The story starts with a cackling “coven” of “witches” gesticulating in sync while bound by white ribbons (applied by local law enforcement to prevent them from flying away). Meanwhile a Guide escorts tourists around the grounds, providing us and them with context about the “witches” and their settlement. From there we meet Shula (Margaret Mulubwa): the young protagonist accused of witchcraft. Authorities gather, a chicken is sacrificed and Shula has to decide whether she wants to confess and be transferred to a desert camp, or be transformed into a goat. After a night of pontificating, a decision is made and the rest of the film charts Shula’s rise to an almost celebrity-like figure within her community which martinets try to capitalise on.
One would expect IANAW’s lawmen and politicians to be portrayed as monsters but instead they are portrayed as tyrannical oafs, lumbering wags or stooge antagonists, and their lampooning diminishes the significance of the issues at the story’s core. The plot sees blundering legislator Mr Banda (Henry B.J. Phiri), the Minister of Tourism and Traditional Beliefs, adopting Shula in the hope of exploiting her popularity for financial gain by producing “Shula Eggs” (anyone?) and shamelessly plugging them on a chat show. While comedy combined with dramatic conviction may have worked well for the Zucker Brothers, the themes of corruption and female mistreatment are inappropriately warped by the manner in which they are presented (satirically) then peppered amongst political horseplay and obdurate buffoonery.
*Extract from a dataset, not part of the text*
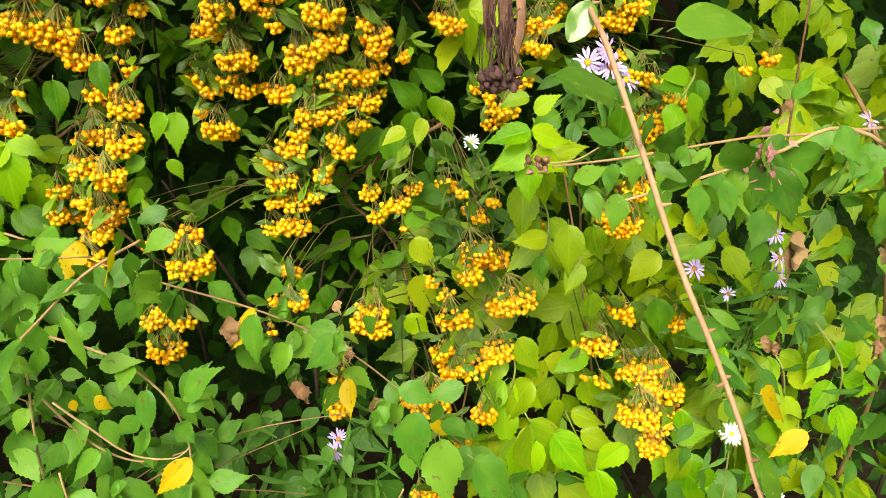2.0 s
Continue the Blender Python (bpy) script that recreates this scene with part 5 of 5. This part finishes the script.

I Am Not a Witch is flawed, fascinating and disappointingly unpersuasive: partly due to its lack of a commanding stance, a slender narrative and ill governed humour but there are winning moments that derive from some character traits. Its candid facets are relayed with conviction and adorned further with arresting cinematography by David Gallego and a phenomenal lead performance from Margaret Mulubwa: conveying heartache, fear and innocence with staggering deftness for an artist of her age. These talents infuse IANAW in an unembellished reality with a commendable, visceral authenticity that hampers the ice cold, droll humour along with the themes and context in which it is presented. I Am Not a Witch will linger long in memories but in some cases possibly for all the wrong reasons. If it was comedy Nyoni was aiming for, maybe a more pertinent tale could have been told if Shula had decided she wanted to be a goat, because her life as a witch is nothing to be laughed at.